9 thoughts on “Orientating oneself

  1. If Jerusalem was at the center of the map, how would you line the map up to “face Jerusalem”?

  2. North in Arabic is “shmal”, which (I think) is related to “left”.
    In Hebrew, “Kedma”, which means “forward”, is used somewhere in the Psalms for “east”.
    So the practice of putting the east on top was not limited to people who lived west of Jerusalem.

  3. CuConnacht – I think Jerusalem was in the centre of the map and at the top when you aligned the map with the east.

  4. If you are accosted by someone who claims that orientate is wrong and the proper verb is orient you could point out that while orient is a verbed noun, orientate has never been anything but a verb.

  5. I wonder, Simon is the Welsh for right, ‘dde’ is also essentially the same as south, ‘de’? Think I’ll tweet @geiriadur to ask them!

  6. Simon, sorry, but I don’t get it. I’ve seen these old maps. Jerusalem is at the center. Whichever way you turn the map, Jerusalem is at the center. Various other things will be at the top as you turn the map, but never Jerusalem, which will always be at the center.

  7. Very interesting post!

    I never got very far in Scots Gaelic, but I seem to remember that the word for “north” also means “left” and “south” means “right – something to do with Druids (?) standing with arms outstretched facing the rising sun. Is that correct?

    Also, check out this post by Polyglossic (http://polyglossic.wordpress.com/2013/08/16/maps/) to see some very different ways of organizing and orienting ourselves globally. Anyone wanting to australize themselves should check out No. 40. 🙂

  8. CuConnacht – I’m not sure about it either. I’ve looked at some old maps and if you align them towards the east with Jerusalem correctly orientated in the middle, then it’s the same as aligning them to the north, but using a different point of reference. Something like that anyway.

    Matthew – the Scottish Gaelic word for south, deas, does also mean right (side). I don’t know if this has anything to do with the druids. It is cognate with the old Welsh word for south, deheu, the Cornish dyghow, and the Middle Breton dehou, and possibly with the Latin dexter [source].

    According to MacBain: the Scottish Gaelic for north, tuath, comes from “Irish tuath, tuaith, Old Irish túath, left, north: *toutâ, *touto-s (adj.), left hand, left, “good”, Gothic þiuþ, good; cf. Greek @Geu@’w/numos, left hand, “good-omened”. Rhys (Manx Pray. @+2, 62) suggests that the root is su, turn (see iompaidh): *do-hu@-th (*to-su-), “turning to”; Welsh aswy or aseu, left hand, being also hence – *ad-sou-i-.

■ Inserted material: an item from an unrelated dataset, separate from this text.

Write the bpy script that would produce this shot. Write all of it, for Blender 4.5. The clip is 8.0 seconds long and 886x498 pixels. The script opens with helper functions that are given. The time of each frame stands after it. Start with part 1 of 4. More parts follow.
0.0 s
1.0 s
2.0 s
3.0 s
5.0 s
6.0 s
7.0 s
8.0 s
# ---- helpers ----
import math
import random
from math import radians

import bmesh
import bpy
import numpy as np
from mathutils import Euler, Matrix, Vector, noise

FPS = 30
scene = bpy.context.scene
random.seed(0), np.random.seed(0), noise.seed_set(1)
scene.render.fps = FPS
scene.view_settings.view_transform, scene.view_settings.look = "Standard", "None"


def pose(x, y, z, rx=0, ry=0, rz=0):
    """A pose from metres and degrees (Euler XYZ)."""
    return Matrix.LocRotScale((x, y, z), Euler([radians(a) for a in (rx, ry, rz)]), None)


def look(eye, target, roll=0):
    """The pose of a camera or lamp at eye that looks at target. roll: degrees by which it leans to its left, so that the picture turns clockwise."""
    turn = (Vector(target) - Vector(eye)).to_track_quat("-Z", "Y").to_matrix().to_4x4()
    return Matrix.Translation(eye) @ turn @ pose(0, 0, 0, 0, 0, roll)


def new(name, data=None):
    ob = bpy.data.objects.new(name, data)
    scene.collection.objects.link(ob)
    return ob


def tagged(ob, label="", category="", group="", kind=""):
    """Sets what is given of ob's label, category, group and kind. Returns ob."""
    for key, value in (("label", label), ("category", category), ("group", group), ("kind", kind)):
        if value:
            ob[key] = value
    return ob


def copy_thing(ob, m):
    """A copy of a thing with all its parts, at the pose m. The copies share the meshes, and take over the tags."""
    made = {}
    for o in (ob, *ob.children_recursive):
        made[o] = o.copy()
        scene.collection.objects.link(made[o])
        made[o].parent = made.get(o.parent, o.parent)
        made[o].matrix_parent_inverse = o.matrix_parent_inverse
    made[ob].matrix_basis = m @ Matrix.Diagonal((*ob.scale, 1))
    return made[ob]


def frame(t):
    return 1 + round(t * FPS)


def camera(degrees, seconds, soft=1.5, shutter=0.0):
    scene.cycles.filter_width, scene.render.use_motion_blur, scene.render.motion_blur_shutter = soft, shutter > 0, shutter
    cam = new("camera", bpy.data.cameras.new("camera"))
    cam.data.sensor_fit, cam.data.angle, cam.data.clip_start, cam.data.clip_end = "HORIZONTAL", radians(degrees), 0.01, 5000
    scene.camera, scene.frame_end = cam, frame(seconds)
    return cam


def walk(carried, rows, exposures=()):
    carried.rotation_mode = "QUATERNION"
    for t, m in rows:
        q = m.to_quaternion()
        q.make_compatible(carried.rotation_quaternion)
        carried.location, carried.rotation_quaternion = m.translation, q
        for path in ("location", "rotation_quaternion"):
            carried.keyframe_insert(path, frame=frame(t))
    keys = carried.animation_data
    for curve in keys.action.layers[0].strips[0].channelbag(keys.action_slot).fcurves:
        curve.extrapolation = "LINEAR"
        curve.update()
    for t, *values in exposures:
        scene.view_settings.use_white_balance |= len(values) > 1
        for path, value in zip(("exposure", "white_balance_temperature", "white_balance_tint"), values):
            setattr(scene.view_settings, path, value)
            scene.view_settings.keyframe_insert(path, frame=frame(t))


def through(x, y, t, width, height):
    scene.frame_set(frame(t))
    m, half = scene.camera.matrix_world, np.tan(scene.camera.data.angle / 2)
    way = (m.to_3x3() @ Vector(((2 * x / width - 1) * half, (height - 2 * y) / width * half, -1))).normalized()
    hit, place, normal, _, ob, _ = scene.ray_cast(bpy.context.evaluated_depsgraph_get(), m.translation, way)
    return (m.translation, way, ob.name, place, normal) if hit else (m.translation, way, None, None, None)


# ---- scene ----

  9. The verb orient means to find one’s bearings or directions. It must have originated, I presume, from the times before the advent of modern technology, when people started off by facing the most obvious indicator of the direction, namely the rising sun in the East. It is due to this reason that Arabic has the same word for North and left which is ‘Shimaal’. As right is considered superior to the left in Muslim culture, early Muslim cartographers placed the South – which was indicated by their right hand when they faced the rising sun in the East – on top when drawing maps.